> **Written problem**:
Without including any pictures, write out the listing below exactly.

--- begin Data extract ---

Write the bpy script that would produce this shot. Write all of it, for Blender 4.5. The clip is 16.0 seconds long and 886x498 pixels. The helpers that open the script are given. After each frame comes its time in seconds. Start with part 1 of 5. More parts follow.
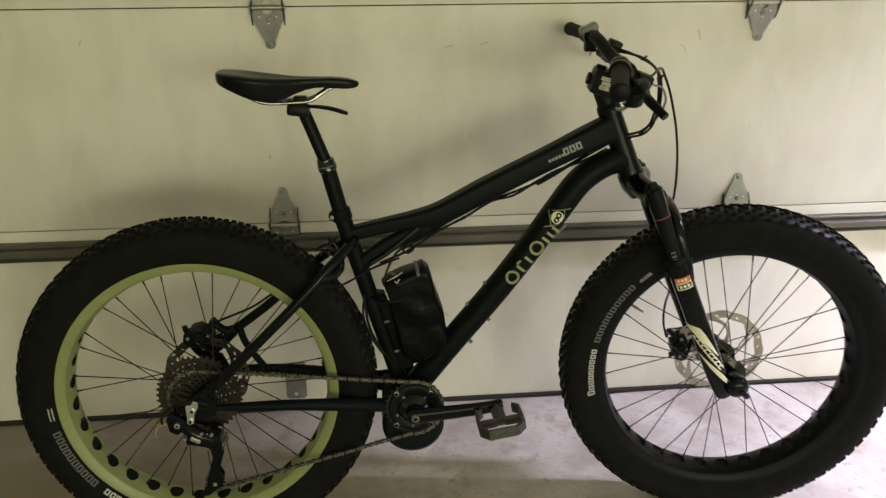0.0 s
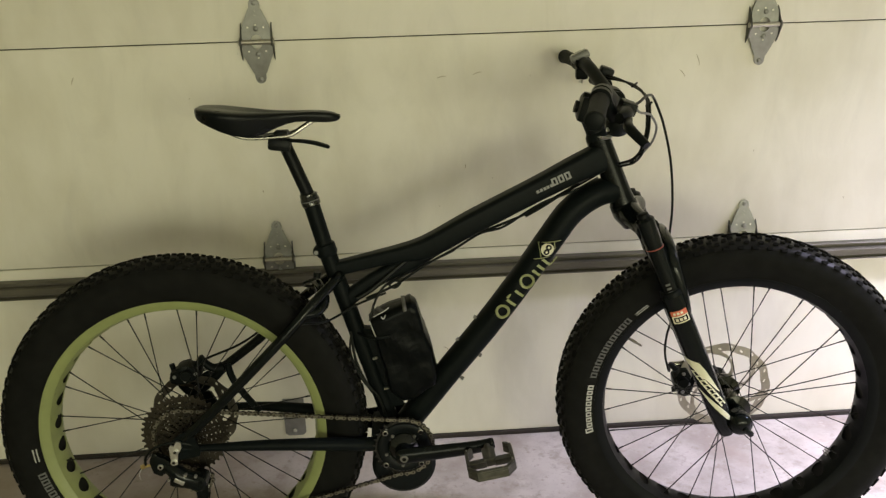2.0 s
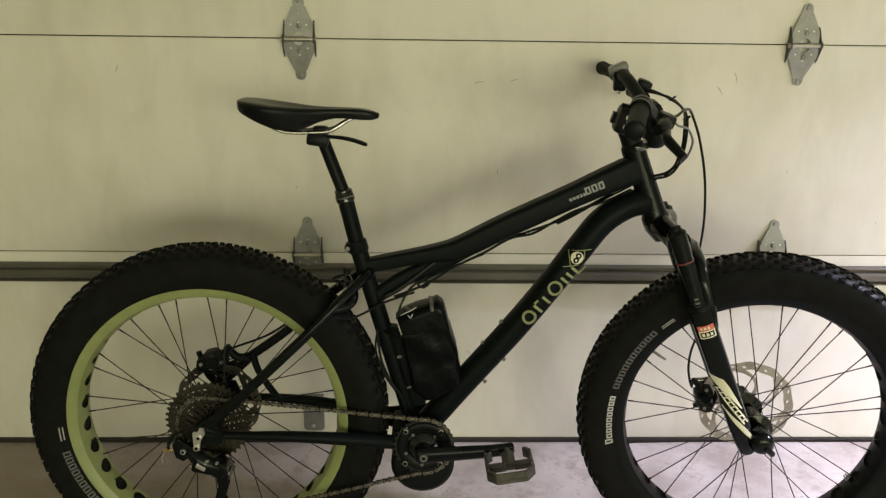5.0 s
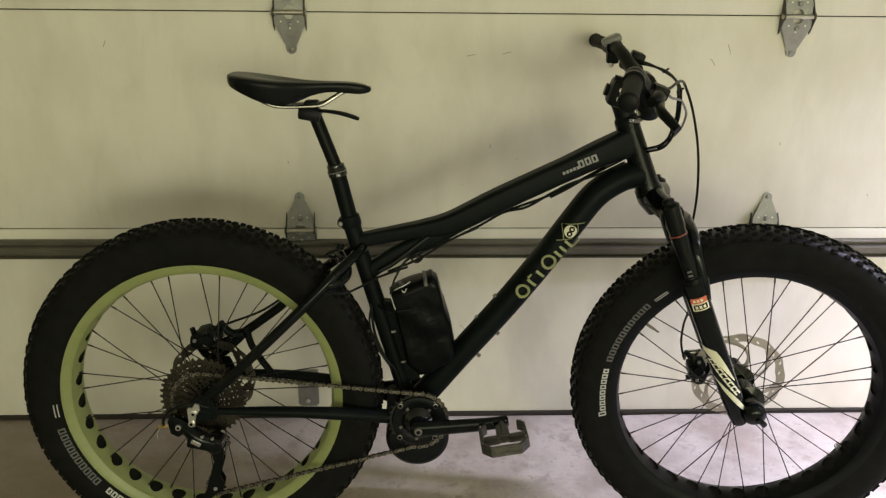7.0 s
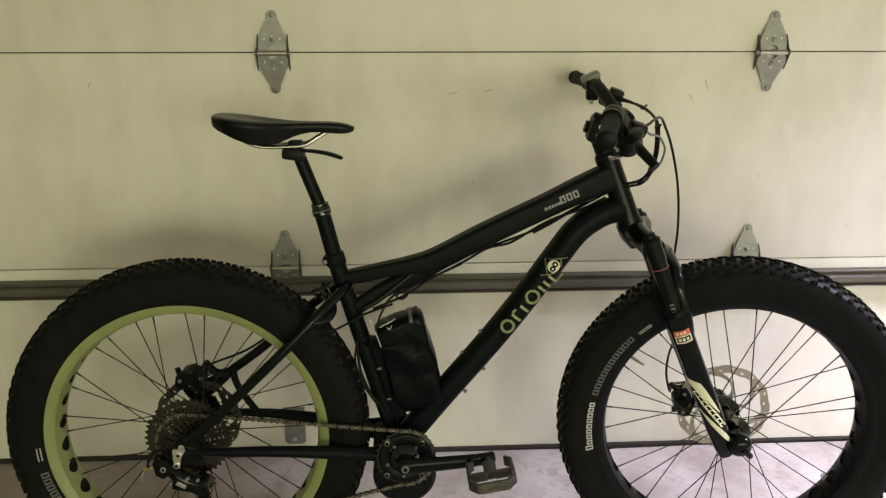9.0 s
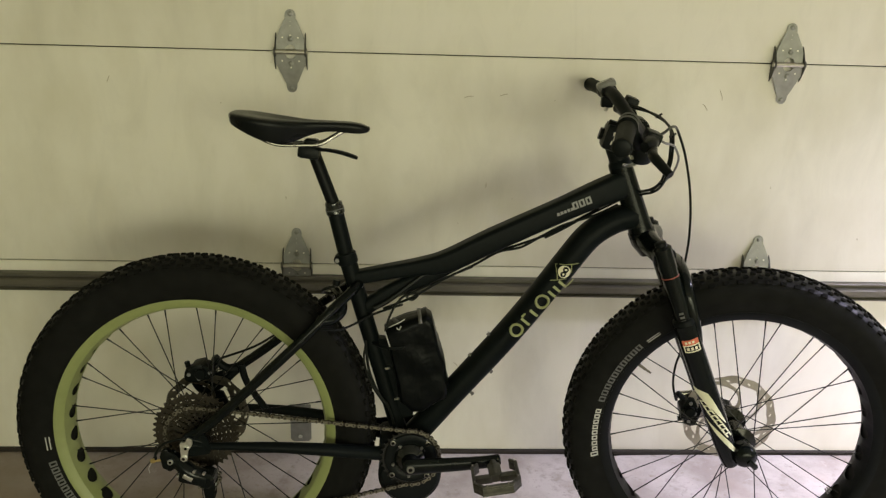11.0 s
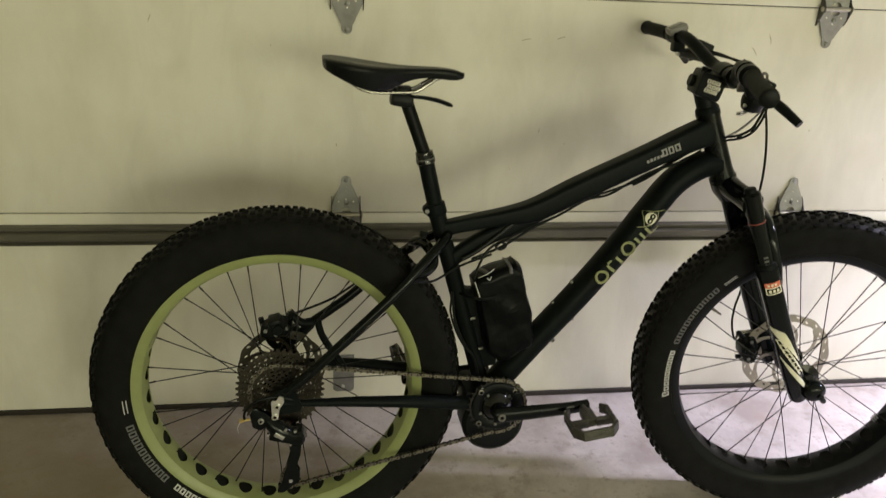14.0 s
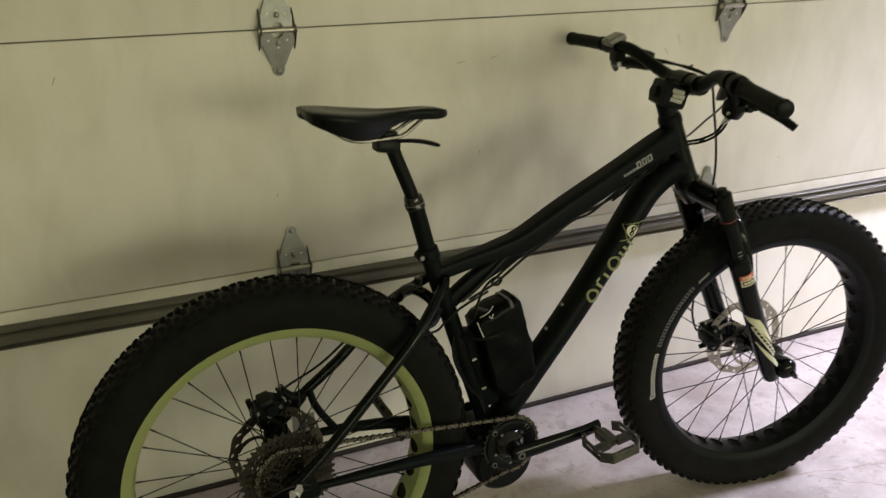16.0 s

--- end Data extract ---

> **Response below**:
Write the bpy script that would produce this shot. Write all of it, for Blender 4.5. The clip is 16.0 seconds long and 886x498 pixels. The helpers that open the script are given. After each frame comes its time in seconds. Start with part 1 of 5. More parts follow.
0.0 s
2.0 s
5.0 s
7.0 s
9.0 s
11.0 s
14.0 s
16.0 s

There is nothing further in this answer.